Der flüssige Aggregatzustand eines polymeren Stoffes wird als Polymerschmelze bezeichnet. Im Vergleich zu niedermolekularen Flüssigkeiten besitzen Polymerschmelzen komplexe strukturelle und dynamische Eigenschaften.
Thermoplastische Polymere sind langkettige, mehr oder weniger flexible Moleküle. In der Schmelze besitzen sie eine zufällige, knäuelartige Konformation, wobei sich die Polymerknäuel gegenseitig durchdringen. Aus Streuexperimenten (insbesondere Neutronenstreuung) ist bekannt, dass sich die Massenverteilung einer einzelnen Kette in der Schmelze in guter Näherung durch eine dreidimensionale Gaußverteilung beschreiben lässt. Auf Längenskalen, die größer als die Persistenzlänge und kleiner als der Trägheitsradius der Kette sind, gleicht die zufällige Konformation der Kette der Spur einer dreidimensionalen Brownschen Bewegung. Somit ist ein Polymerknäuel in der Schmelze ein selbstähnliches Objekt mit der fraktalen Dimension 2.
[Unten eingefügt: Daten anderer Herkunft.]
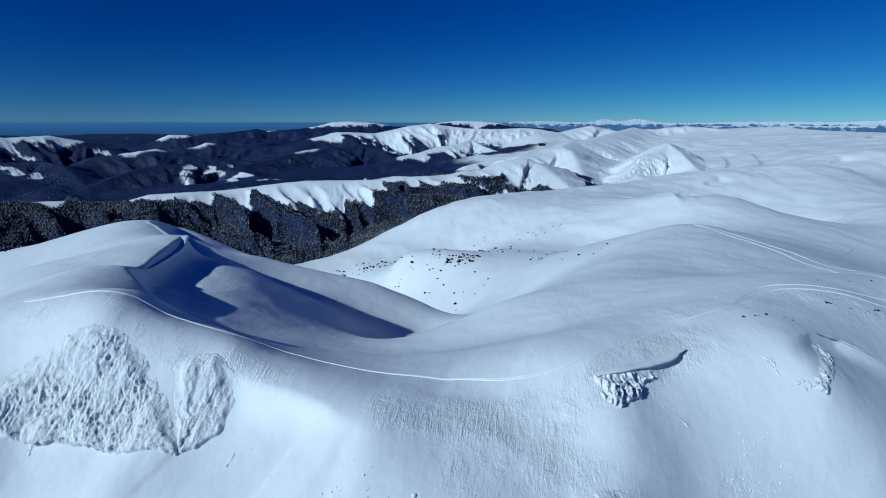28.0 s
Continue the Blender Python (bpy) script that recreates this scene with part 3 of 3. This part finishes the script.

Der komplexe Aufbau einer Polymerschmelze aus sich durchdringenden, verknäulten Makromolekülen führt zu komplexen dynamischen Eigenschaften. Die gegenseitige Durchdringung behindert drastisch die Diffusion der Moleküle. Polymerschmelzen sind deshalb sehr viskos. Die Verhakungen und Verschlaufungen der sich durchdringenden Knäuel wirken auf kurzen Zeitskalen ähnlich wie Vernetzungspunkte in einem Elastomer, weshalb eine Polymerschmelze auf eine schnelle Deformation hin kurzfristig ähnlich wie Gummi elastisch reagiert. Eine Polymerschmelze ist ein nichtnewtonsches Fluid: Bei zunehmender Scherrate ist in vielen Fällen eine Abnahme der Viskosität zu beobachten ("Scherverdünnung"): Dies lässt sich auf eine Streckung der Polymerknäuel in Strömungsrichtung und eine abnehmende Dichte von Verhakungen mit Nachbarketten zurückführen.